Data Platform/Data Lake/Traffic/Pageview hourly/Fingerprinting Over Time
Appearance
(Redirected from Analytics/Data/Pageview hourly/Fingerprinting Over Time)
In a plan to secure our user data, the pageview_hourly dataset needs to be sanitized in such a way that it does not allow to track user path. See this page for a broad view on the pageview_hourly sanitization project.
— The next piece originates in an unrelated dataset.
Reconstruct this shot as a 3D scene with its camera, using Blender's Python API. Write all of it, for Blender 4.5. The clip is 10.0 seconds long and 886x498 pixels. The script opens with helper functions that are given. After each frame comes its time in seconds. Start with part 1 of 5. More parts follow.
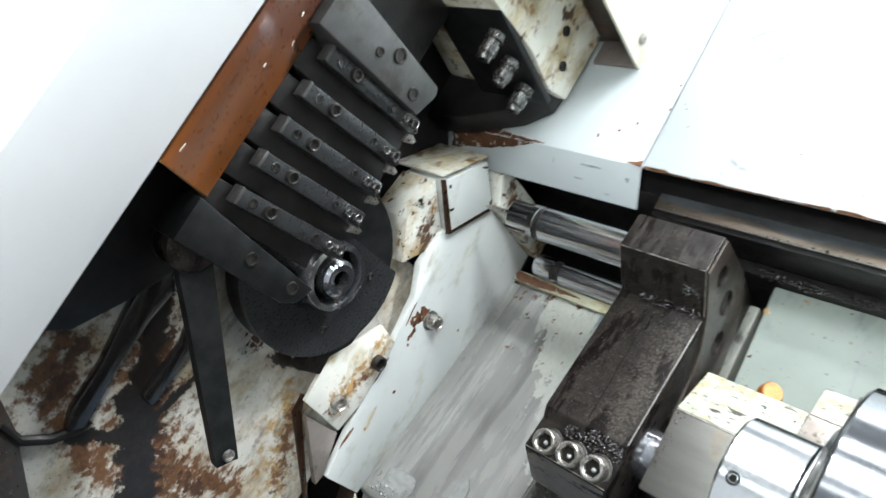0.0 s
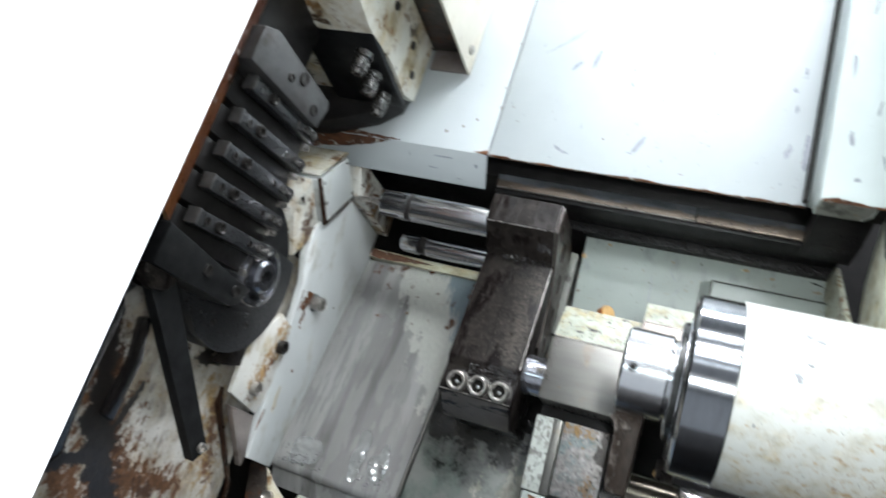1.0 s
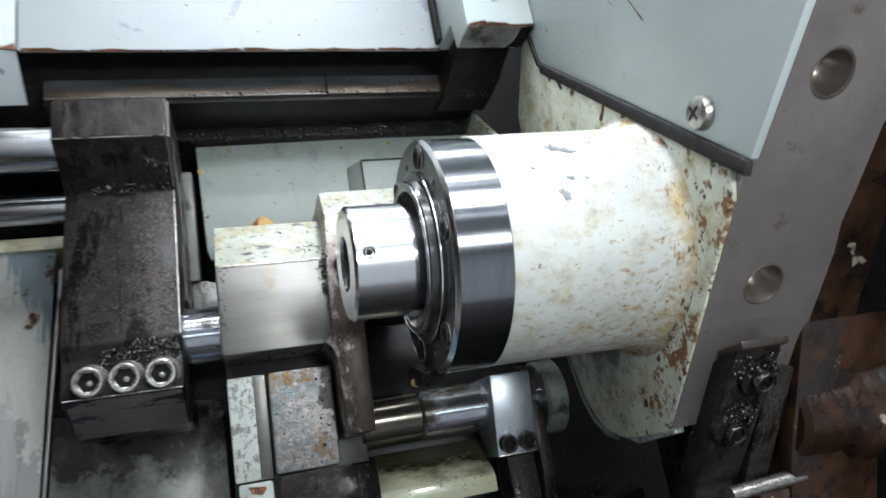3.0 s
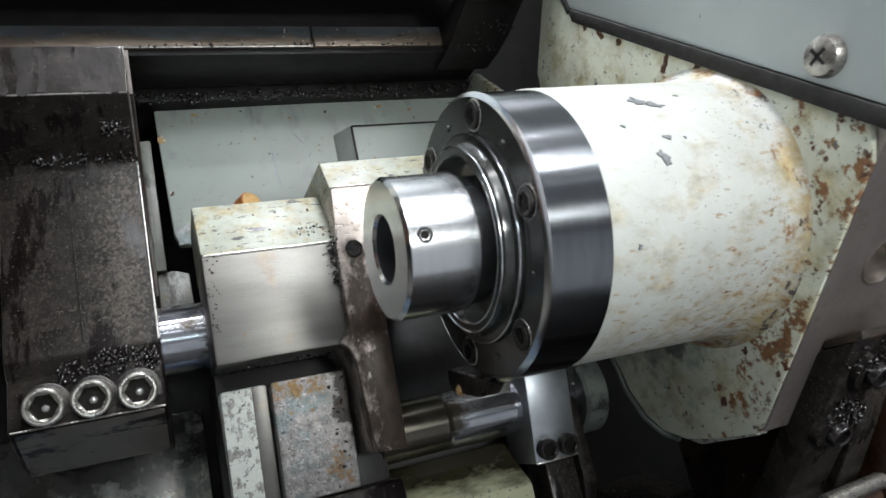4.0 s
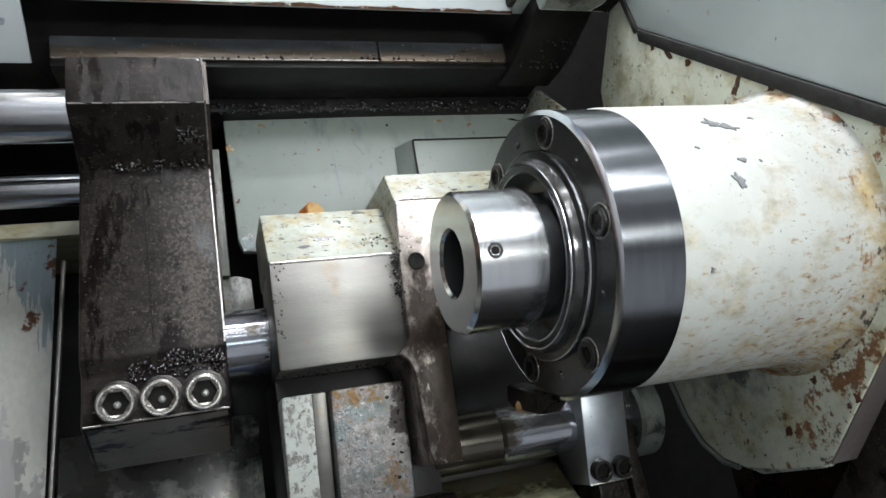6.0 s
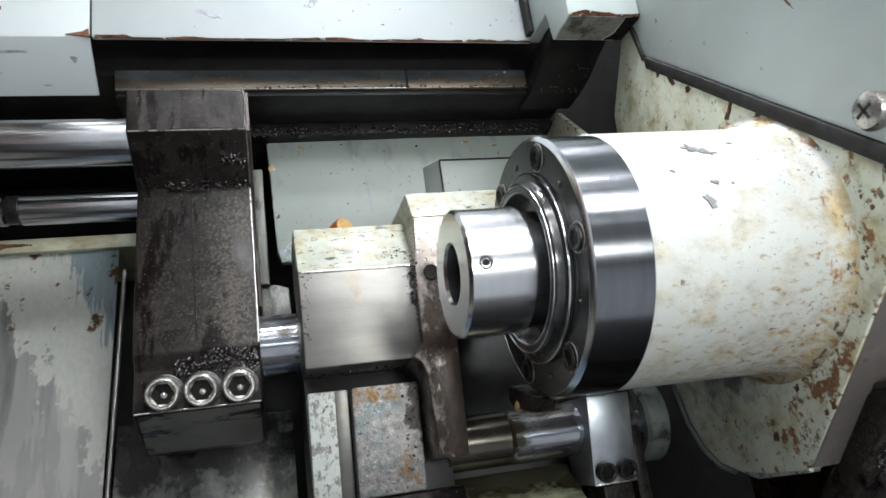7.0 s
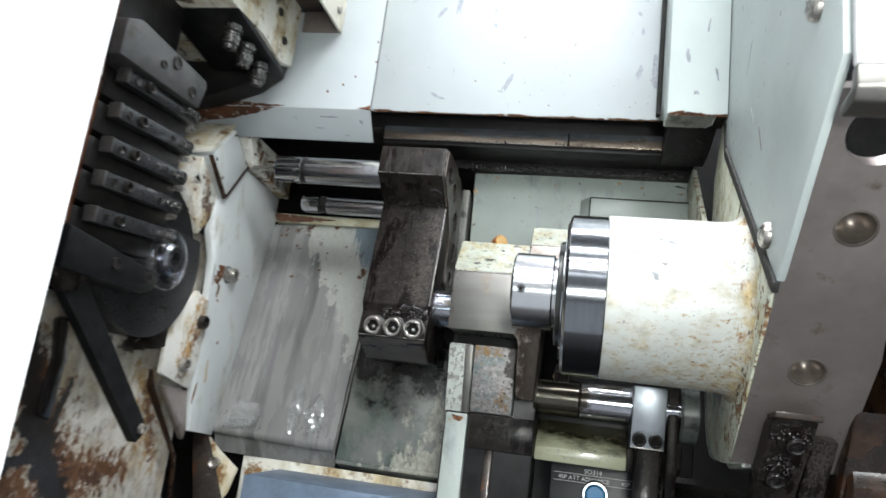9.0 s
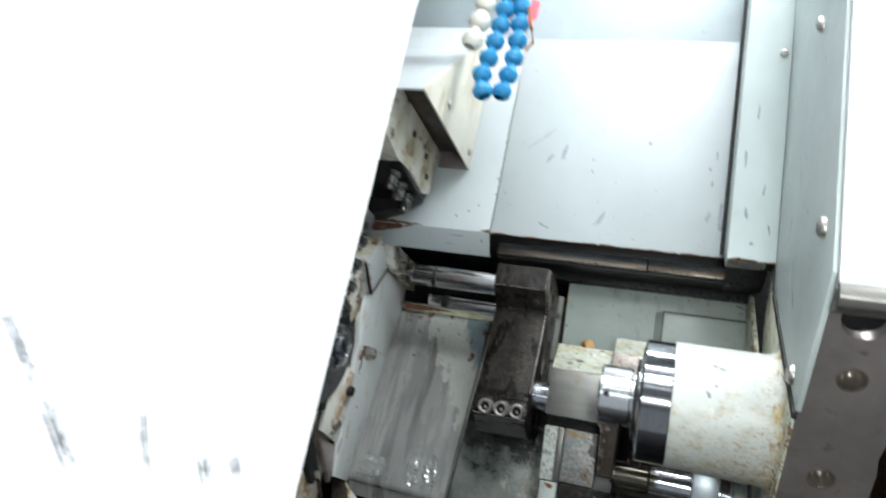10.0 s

This page go through as fingerprinting analysis over time, using webrequest and pageview_hourly datasets.
Data Preparation
CREATE TABLE hashes1 STORED AS PARQUET AS
SELECT
hash(
pageview_info['project'],
pageview_info['language_variant'],
access_method,
x_analytics_map['zero'],
agent_type,
geocoded_data['continent'],
geocoded_data['country_code'],
geocoded_data['country'],
geocoded_data['subdivision'],
geocoded_data['city'],
user_agent_map) as h,
COUNT(DISTINCT ip) as dip,
COUNT(DISTINCT pageview_info['page_title']) AS dpv,
COUNT(1) as c FROM wmf.webrequest
WHERE webrequest_source = 'text'
AND year = 2016
AND month = 1
AND day = 11
AND agent_type = 'user'
GROUP BY
hash(
pageview_info['project'],
pageview_info['language_variant'],
access_method,
x_analytics_map['zero'],
agent_type,
geocoded_data['continent'],
geocoded_data['country_code'],
geocoded_data['country'],
geocoded_data['subdivision'],
geocoded_data['city'],
user_agent_map);
WITH pv_hashes1 AS
(
SELECT
year, month, day,
hash(project, language_variant, access_method, zero_carrier, agent_type,
continent, country_code, country, subdivision, city, user_agent_map) as pvh,
SUM(view_count) as vc
FROM wmf.pageview_hourly
WHERE ((year = 2015 AND month > 5) OR (year = 2016 AND month = 1 AND day < 12))
AND agent_type = 'user'
GROUP BY
year,
month,
day,
hash(project, language_variant, access_method, zero_carrier, agent_type,
continent, country_code, country, subdivision, city, user_agent_map)
)
SELECT
year, month, day,
SUM(CASE WHEN dip = 1 THEN 1 ELSE 0 END) as dip1_n,
SUM(CASE WHEN dip = 2 THEN 1 ELSE 0 END) as dip2_n,
SUM(CASE WHEN dip = 3 THEN 1 ELSE 0 END) as dip3_n,
SUM(CASE WHEN dip = 4 THEN 1 ELSE 0 END) as dip4_n,
SUM(CASE WHEN dip = 5 THEN 1 ELSE 0 END) as dip5_n,
SUM(CASE WHEN dip > 5 THEN 1 ELSE 0 END) as dipPlus_n,
SUM(CASE WHEN dip = 1 THEN pvh1.vc ELSE 0 END) as dip1_vc,
SUM(CASE WHEN dip = 2 THEN pvh1.vc ELSE 0 END) as dip2_vc,
SUM(CASE WHEN dip = 3 THEN pvh1.vc ELSE 0 END) as dip3_vc,
SUM(CASE WHEN dip = 4 THEN pvh1.vc ELSE 0 END) as dip4_vc,
SUM(CASE WHEN dip = 5 THEN pvh1.vc ELSE 0 END) as dip5_vc,
SUM(CASE WHEN dip > 5 THEN pvh1.vc ELSE 0 END) as dipPlus_vc
FROM pv_hashes1 pvh1
INNER JOIN pv_san.hashes1 h1
ON (pvh1.pvh = h1.h)
GROUP BY
year, month, day
ORDER BY year, month, day
LIMIT 1000;
Results

As shown below, the decrease of number of hashes match is almost linear. Nonetheless the remaining number of hashes from December still existing in June is very substantial (over a million distinct hashes), particularly with hashes involving only one IP, the most dangerous bucket in term of browsing pattern reconstruction.